Please note the following:
* It's OK to have unsigned JARs.
* It's OK to have JARs that are signed, but for which there are no claims in the network parameters.
* It's OK if entries in the map are removed (system becomes more open). If entries in the map are added, this could cause consensus failures if people are still using old unsigned versions of the app.
* The map specifies keys not certificate chains, therefore, the keys do not have to chain off the identity key of a zone member. App developers do not need to be members of a zone for their app to be used there.
From a privacy and decentralisation perspective, the zone operator *may* learn who is developing apps in their zone or (in cases where a vendor makes a single app and thus it's obvious) which apps are being used.
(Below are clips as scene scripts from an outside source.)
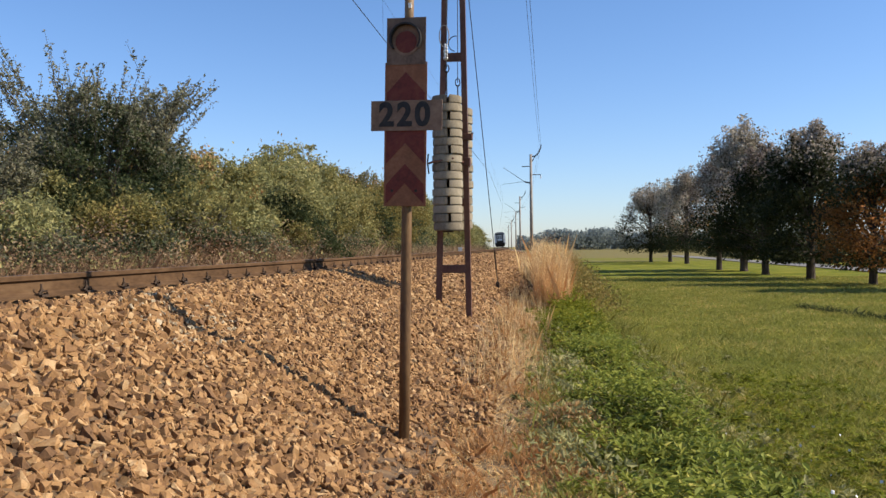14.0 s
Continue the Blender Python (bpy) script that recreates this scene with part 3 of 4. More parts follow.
# ---- line poles and wires ----
def line_pole(s, u):
    m = beside(s, u)
    z0 = -1.25
    base = thing("line_pole", "slender grey concrete pole with steel brackets beside the line", "catenary pole", "poles along the line", at=m)
    part("shaft", bar([(0, 0, z0), (0, 0, 7.35)], [0.15, 0.1], 12), M_POLE, base, "", True)
    part("outer_arm", bar([(0.0, 0, 7.2), (0.3, 0, 7.2), (0.55, 0, 7.4), (0.78, 0, 7.85), (0.8, 0, 8.1)], 0.05, 8), M_CLIP, base, "dark bent feeder bracket")
    part("brace", bar([(0.05, 0, 6.75), (0.4, 0, 7.25)], 0.035, 6), M_CLIP, base)
    part("inner_arm", bar([(-0.72, 0, 6.42), (0, 0, 6.42)], 0.035, 6), M_CLIP, base)
    part("lower_arm", bar([(0, 0, 5.75), (0.78, 0, 5.77)], 0.03, 6), M_CLIP, base)
    part("insulator", bar([(0.76, 0, 5.75), (0.76, 0, 5.45)], 0.04, 8), M_CERAMIC, base)
    part("cantilever", bar([(0, 0, 5.1), (-0.45, 0, 5.2), (-2.0, 0, 6.25), (-2.15, 0, 6.38)], [0.035, 0.022, 0.012, 0.012], 8), M_CLIP, base, "slanting cantilever tube")
    part("insulator", bar([(-0.06, 0, 5.11), (-0.5, 0, 5.23)], 0.055, 8), M_CLIP, base)
    part("steady_arm", bar([(-0.5, 0, 5.25), (-1.6, 0, 5.12), (-2.25, 0, 5.05)], 0.013, 6), M_CLIP, base)
    return base


POLES = [(70, 3.21), (128, 2.42), (184, 3.0), (240, 3.0), (296, 3.0)]
for s, u in POLES:
    line_pole(s, u)


def hung_wire(name, label, u_z, sag, ss, r=0.012, n=14):
    pts = []
    for a, b in zip(ss, ss[1:]):
        pa, pb = beside(a, *u_z).translation, beside(b, *u_z).translation
        for k in range(n):
            f = k / n
            p = pa.lerp(pb, f)
            p.z -= sag * 4 * f * (1 - f) * ((b - a) / 56) ** 2
            pts.append(p)
    pts.append(beside(ss[-1], *u_z).translation)
    return tagged(part(name, bar(pts, r, 5), M_WIRE), label, "wire", "wires over the line")


SPANS = [-42, 14, 70, 128, 184, 240, 296]
hung_wire("contact_wire", "dark contact wire over the track", (-0.04, 6.03), 0.02, SPANS, 0.011)
messenger = hung_wire("messenger_wire", "thin messenger wire above the contact wire", (-0.04, 7.3), 0.3, SPANS, 0.003)
for s in (24.3, 33, 42, 51, 60, 79, 89, 99, 109, 119):
    lo_end, hi_end = beside(s, -0.04, 6.03).translation, beside(s, -0.04, 7.05).translation
    part("dropper", bar([lo_end, hi_end], 0.004, 4), M_WIRE, messenger)
hung_wire("feeder_wire", "thin feeder wire on the outer brackets", (4.0, 8.1), 0.5, [-40, 13.77, 70, 128, 184, 240, 296], 0.008)
hung_wire("feeder_wire", "thin feeder wire on the outer brackets", (3.88, 8.15), 0.45, [-40, 13.77, 70, 128, 184, 240, 296], 0.007)

board = thing("track_board", "small white board beside the far rail", "track marker", at=beside(70, -2.4, -0.35))
part("board", solid((-0.16, -0.02, 0.2), (0.16, 0.02, 0.5), 0.005), M_WHITE, board)
part("stake", bar([(0, 0.03, -0.3), (0, 0.03, 0.4)], 0.025, 6), M_CLIP, board)


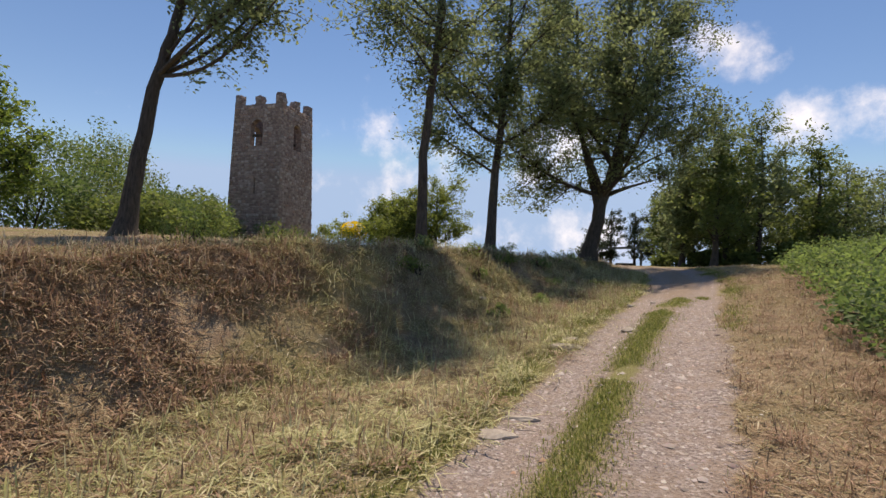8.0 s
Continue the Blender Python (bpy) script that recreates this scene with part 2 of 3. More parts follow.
def stone_piece_material():
    m, nt, b, N, L = nodes_of("rubble_stone_piece")
    info, geo, co = N("ShaderNodeObjectInfo"), N("ShaderNodeNewGeometry"), N("ShaderNodeTexCoord")
    add = N("ShaderNodeMath")
    L(info.outputs["Random"], add.inputs[0])
    L(geo.outputs["Random Per Island"], add.inputs[1])
    fr = N("ShaderNodeMath")
    fr.operation = "FRACT"
    L(add.outputs[0], fr.inputs[0])
    col = ramp_node(nt, fr.outputs[0], [(0.0, (0.17, 0.105, 0.09)), (0.35, (0.31, 0.21, 0.175)), (0.7, (0.42, 0.32, 0.275)), (0.9, (0.58, 0.51, 0.45)), (1.0, (0.36, 0.19, 0.13))])
    n = noise_node(nt, 5.0, 6.0, 0.7, geo.outputs["Position"])
    L(mix_node(nt, 0.4, col.outputs[0], ramp_node(nt, n.outputs["Fac"], [(0.3, (0.12, 0.085, 0.07)), (0.7, (0.45, 0.39, 0.34))]).outputs[0]), b.inputs["Base Color"])
    b.inputs["Roughness"].default_value = 0.93
    bump_node(nt, b, n.outputs["Fac"], 0.6, 0.03)
    return m


GROUND = ground_material()
LEAF_OAK = leaf_material("leaf_mid_green", (0.085, 0.115, 0.060), (0.175, 0.225, 0.115), (0.24, 0.27, 0.14), 0.58)
LEAF_ROBINIA = leaf_material("leaf_robinia", (0.055, 0.090, 0.028), (0.135, 0.205, 0.058), (0.26, 0.32, 0.10), 0.6)
LEAF_BRAMBLE = leaf_material("leaf_bramble", (0.052, 0.090, 0.034), (0.112, 0.178, 0.068), (0.18, 0.23, 0.09), 0.42, 0.62)
LEAF_LIGHT = leaf_material("leaf_bramble_young", (0.075, 0.120, 0.045), (0.160, 0.240, 0.09), (0.25, 0.30, 0.13), 0.52)
LEAF_FAR = leaf_material("leaf_wood", (0.055, 0.085, 0.032), (0.135, 0.185, 0.068), (0.21, 0.23, 0.10), 0.55)
LEAF_FRUIT = leaf_material("leaf_fruit_tree", (0.075, 0.110, 0.036), (0.170, 0.225, 0.074), (0.25, 0.27, 0.11), 0.62)
LEAF_PINE = leaf_material("needle_dark", (0.016, 0.030, 0.014), (0.038, 0.060, 0.026), (0.07, 0.08, 0.03), 0.2)
FLOWER = leaf_material("broom_flower", (0.55, 0.45, 0.02), (0.78, 0.66, 0.04), (0.82, 0.72, 0.08), 0.35)
BARK = bark_material("bark_dark", (0.032, 0.027, 0.023), (0.11, 0.092, 0.078))
BARK_THIN = bark_material("bark_twig", (0.03, 0.022, 0.016), (0.09, 0.07, 0.05), 2.0)
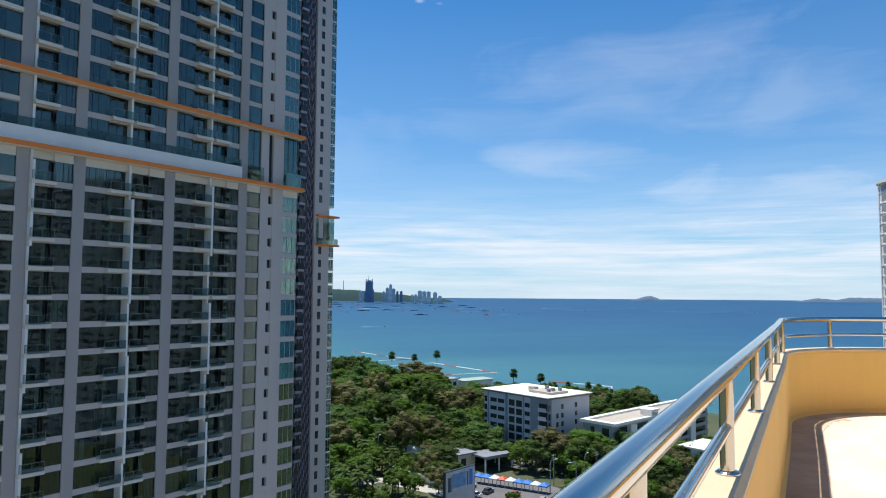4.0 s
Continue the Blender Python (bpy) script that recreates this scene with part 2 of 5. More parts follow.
M_ROOFWHITE = material("roof_white_paint", (0.82, 0.79, 0.72), 0.8, 0.1, 6, 3, 0.1)
M_ROOFDECK = material("roof_deck", (0.50, 0.44, 0.36), 0.9, 0.15, 4, 4, 0.1)
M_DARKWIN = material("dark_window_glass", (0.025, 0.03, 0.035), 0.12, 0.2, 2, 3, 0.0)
M_TERRA = material("orange_tile_roof", (0.62, 0.24, 0.08), 0.8, 0.16, 2, 3, 0.3, rand=0.2)
M_RED = material("red_tile_roof", (0.52, 0.10, 0.05), 0.75, 0.12, 2, 3, 0.3)
M_GREYROOF = material("grey_sheet_roof", (0.42, 0.43, 0.45), 0.6, 0.12, 3, 3, 0.1, rand=0.25)
M_TRUNK = material("bark", (0.16, 0.12, 0.085), 0.95, 0.2, 0.6, 8, 0.3)
M_LEAF = material("leaves_green", (0.112, 0.158, 0.048), 0.8, 0.22, 4, 1.2, 0.0, rand=0.4, island=0.16, spec=0.1, leafy=0.5)
M_LEAFB = material("leaves_bright", (0.128, 0.196, 0.038), 0.8, 0.22, 4, 1.2, 0.0, rand=0.15, island=0.18, spec=0.1, leafy=0.5)
M_LEAFD = material("leaves_dry", (0.185, 0.168, 0.085), 0.8, 0.2, 4, 1.2, 0.0, rand=0.2, island=0.16, spec=0.1, leafy=0.5)
M_LEAFP = material("palm_fronds", (0.085, 0.125, 0.036), 0.8, 0.2, 2, 3, 0.0, rand=0.2, island=0.2, spec=0.1, leafy=0.3)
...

This is not ideal, but there are mitigations:
* The privacy leak is optional.
* The zone operator still doesn't learn who is using which apps.
* There is no obligation for Java package namespaces to correlate obviously to real world identities or products. For example you could register a trivial "front" domain and claim ownership of that, then use it for your apps. The zone operator would see only a codename.
#### Claiming a namespace
The exact mechanism used to claim a namespace is up to the zone operator. A typical approach would be to accept an SSL certificate with the domain in it as proof of domain ownership, or to accept an email from that domain as long as the domain is using DKIM to prevent from header spoofing.
#### The vault API
The vault query API is an example of how tricky it can be to manage truly decentralised namespaces. The `Vault.Page` class does not include constraint information for a state. Therefore, if a generic app were to be storing states of many different types to the vault without having the specific apps installed, it might be possible for someone to create a confusing name e.g. an app created by MiniCorp could export a class named `com.megacorp.example.Token` and this would be mapped by the RPC deserialisation logic to the actual MegaCorp app - the RPC client would have no way to know this had happened, even if the user was correctly checking, which it's unlikely they would.
The `StateMetadata` class can be easily extended to include constraint information, to make safely programming against a decentralised namespace possible. As part of this work this extension will be made.
But the new field would still need to be used - a subtle detail that would be easy to overlook. Package namespace ownership ensures that if you have an app installed locally on the client side that implements `com.megacorp.example` , then that code is likely to match closely enough with the version that was verified by the node.